◆ **PROBLEM DETAILS**: Return all of the data exactly, with nothing left out but the pictures.

◆ **INPUT ROWS**:
· · ·

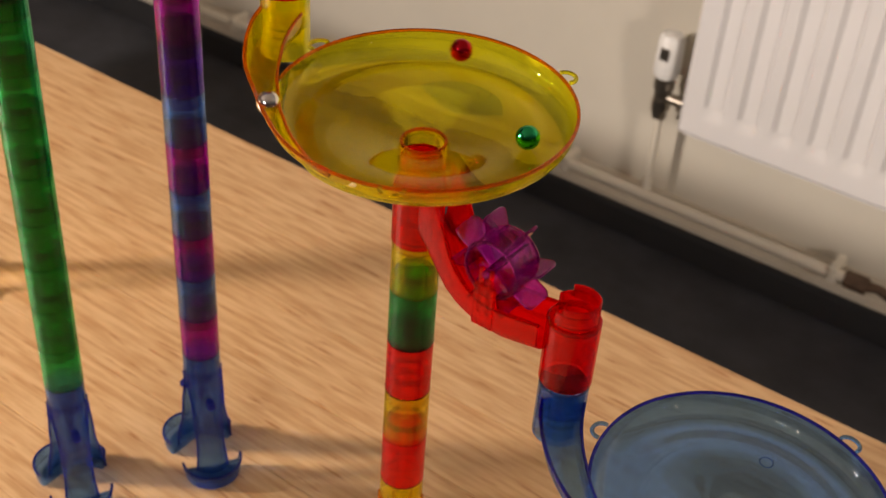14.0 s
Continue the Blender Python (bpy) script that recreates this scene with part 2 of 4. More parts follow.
def smoothstep(a, b, x):
    k = min(1.0, max(0.0, (x - a) / (b - a)))
    return k * k * (3 - 2 * k)


# ---- the room ----
WALL_Y, FLOOR, TOP, TABLE = 2.13, 0.0, 2.40, 0.712


def wall(name, x0, y0, x1, y1, label, mat=None):
    ob = part(name, boxed(x0, y0, FLOOR - 0.1, x1, y1, TOP), mat or WALL, None, smooth=False)
    return tagged(ob, label, "wall", kind="structure")


wall("wall_north", -2.15, WALL_Y, 4.6, WALL_Y + 0.12, "cream painted wall behind the radiator")
wall("wall_west", -2.27, -5.2, -2.15, WALL_Y, "cream painted wall")
# unseen closing walls; the room's dimness is put into their colour
wall("wall_east", 4.6, -5.2, 4.72, WALL_Y + 0.12, "unseen wall, toned dark to stand in for a dim room", DIM)
wall("wall_south", -2.27, -5.32, 4.72, -5.2, "unseen wall, toned dark to stand in for a dim room", DIM)
tagged(part("floor", boxed(-2.27, -5.2, FLOOR - 0.1, 4.6, WALL_Y, FLOOR), CARPET, smooth=False), "dark blue-black carpet floor", "floor", kind="structure")
tagged(part("ceiling", boxed(-2.27, -5.32, TOP, 4.72, WALL_Y + 0.12, TOP + 0.1), CEIL, smooth=False), "plain white ceiling", "ceiling", kind="structure")
# white boxed-in ledge along the wall
ledge = part("trim", boxed(-2.15, WALL_Y - 0.022, 1.028, 4.6, WALL_Y, 1.250, bevel=0.010), BOARD, smooth=False)
tagged(ledge, "white painted boxed board running along the wall", "wall trim", kind="structure")
# added strip whose dark colour draws the shadow below the board
shade_strip = part("trim", boxed(-2.15, WALL_Y - 0.0185, 1.020, 4.6, WALL_Y, 1.0275, bevel=0.002), LEDGE_SHADE, smooth=False)
tagged(shade_strip, "grey-brown strip standing in for the shade line under the white board", "wall trim", kind="structure")
# skirting: cream board over a black base strip
skirt = part("baseboard", boxed(-2.15, WALL_Y - 0.022, 0.0, 4.6, WALL_Y, 0.115, bevel=0.004), SKIRT, smooth=False)
tagged(skirt, "scuffed cream skirting board along the wall", "skirting board", kind="structure")
lip = part("baseboard", boxed(-2.15, WALL_Y - 0.05, 0.068, 4.6, WALL_Y - 0.0225, 0.092, bevel=0.006), SKIRT, smooth=False)
tagged(lip, "cream painted ledge at the skirting's foot", "skirting board", kind="structure")
base = part("baseboard", boxed(-2.15, WALL_Y - 0.06, FLOOR, 4.6, WALL_Y - 0.001, 0.0675, bevel=0.005), BLACK, smooth=False)
tagged(base, "black vinyl base strip above the carpet", "skirting board", kind="structure")


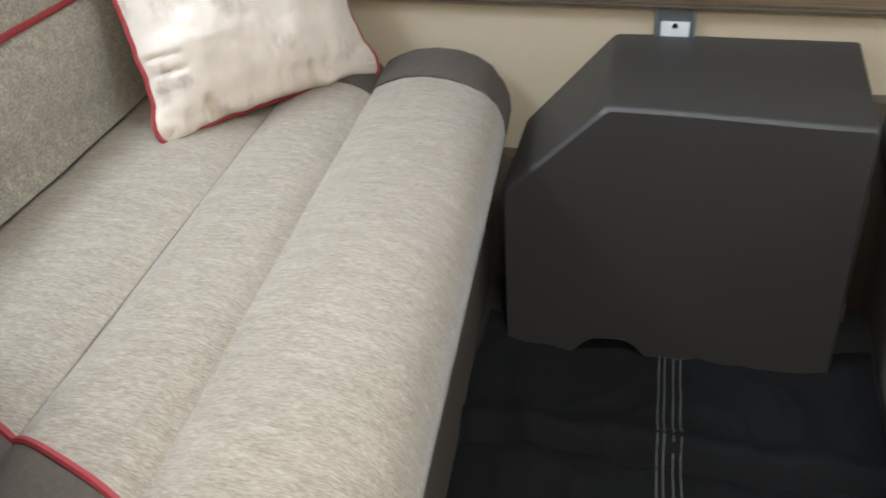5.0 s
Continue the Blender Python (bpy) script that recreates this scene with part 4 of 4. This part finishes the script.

· · ·

◆ **RESULT FOR THIS TASK**:
14.0 s
Continue the Blender Python (bpy) script that recreates this scene with part 2 of 4. More parts follow.
def smoothstep(a, b, x):
    k = min(1.0, max(0.0, (x - a) / (b - a)))
    return k * k * (3 - 2 * k)


# ---- the room ----
WALL_Y, FLOOR, TOP, TABLE = 2.13, 0.0, 2.40, 0.712


def wall(name, x0, y0, x1, y1, label, mat=None):
    ob = part(name, boxed(x0, y0, FLOOR - 0.1, x1, y1, TOP), mat or WALL, None, smooth=False)
    return tagged(ob, label, "wall", kind="structure")


wall("wall_north", -2.15, WALL_Y, 4.6, WALL_Y + 0.12, "cream painted wall behind the radiator")
wall("wall_west", -2.27, -5.2, -2.15, WALL_Y, "cream painted wall")
# unseen closing walls; the room's dimness is put into their colour
wall("wall_east", 4.6, -5.2, 4.72, WALL_Y + 0.12, "unseen wall, toned dark to stand in for a dim room", DIM)
wall("wall_south", -2.27, -5.32, 4.72, -5.2, "unseen wall, toned dark to stand in for a dim room", DIM)
tagged(part("floor", boxed(-2.27, -5.2, FLOOR - 0.1, 4.6, WALL_Y, FLOOR), CARPET, smooth=False), "dark blue-black carpet floor", "floor", kind="structure")
tagged(part("ceiling", boxed(-2.27, -5.32, TOP, 4.72, WALL_Y + 0.12, TOP + 0.1), CEIL, smooth=False), "plain white ceiling", "ceiling", kind="structure")
# white boxed-in ledge along the wall
ledge = part("trim", boxed(-2.15, WALL_Y - 0.022, 1.028, 4.6, WALL_Y, 1.250, bevel=0.010), BOARD, smooth=False)
tagged(ledge, "white painted boxed board running along the wall", "wall trim", kind="structure")
# added strip whose dark colour draws the shadow below the board
shade_strip = part("trim", boxed(-2.15, WALL_Y - 0.0185, 1.020, 4.6, WALL_Y, 1.0275, bevel=0.002), LEDGE_SHADE, smooth=False)
tagged(shade_strip, "grey-brown strip standing in for the shade line under the white board", "wall trim", kind="structure")
# skirting: cream board over a black base strip
skirt = part("baseboard", boxed(-2.15, WALL_Y - 0.022, 0.0, 4.6, WALL_Y, 0.115, bevel=0.004), SKIRT, smooth=False)
tagged(skirt, "scuffed cream skirting board along the wall", "skirting board", kind="structure")
lip = part("baseboard", boxed(-2.15, WALL_Y - 0.05, 0.068, 4.6, WALL_Y - 0.0225, 0.092, bevel=0.006), SKIRT, smooth=False)
tagged(lip, "cream painted ledge at the skirting's foot", "skirting board", kind="structure")
base = part("baseboard", boxed(-2.15, WALL_Y - 0.06, FLOOR, 4.6, WALL_Y - 0.001, 0.0675, bevel=0.005), BLACK, smooth=False)
tagged(base, "black vinyl base strip above the carpet", "skirting board", kind="structure")


5.0 s
Continue the Blender Python (bpy) script that recreates this scene with part 4 of 4. This part finishes the script.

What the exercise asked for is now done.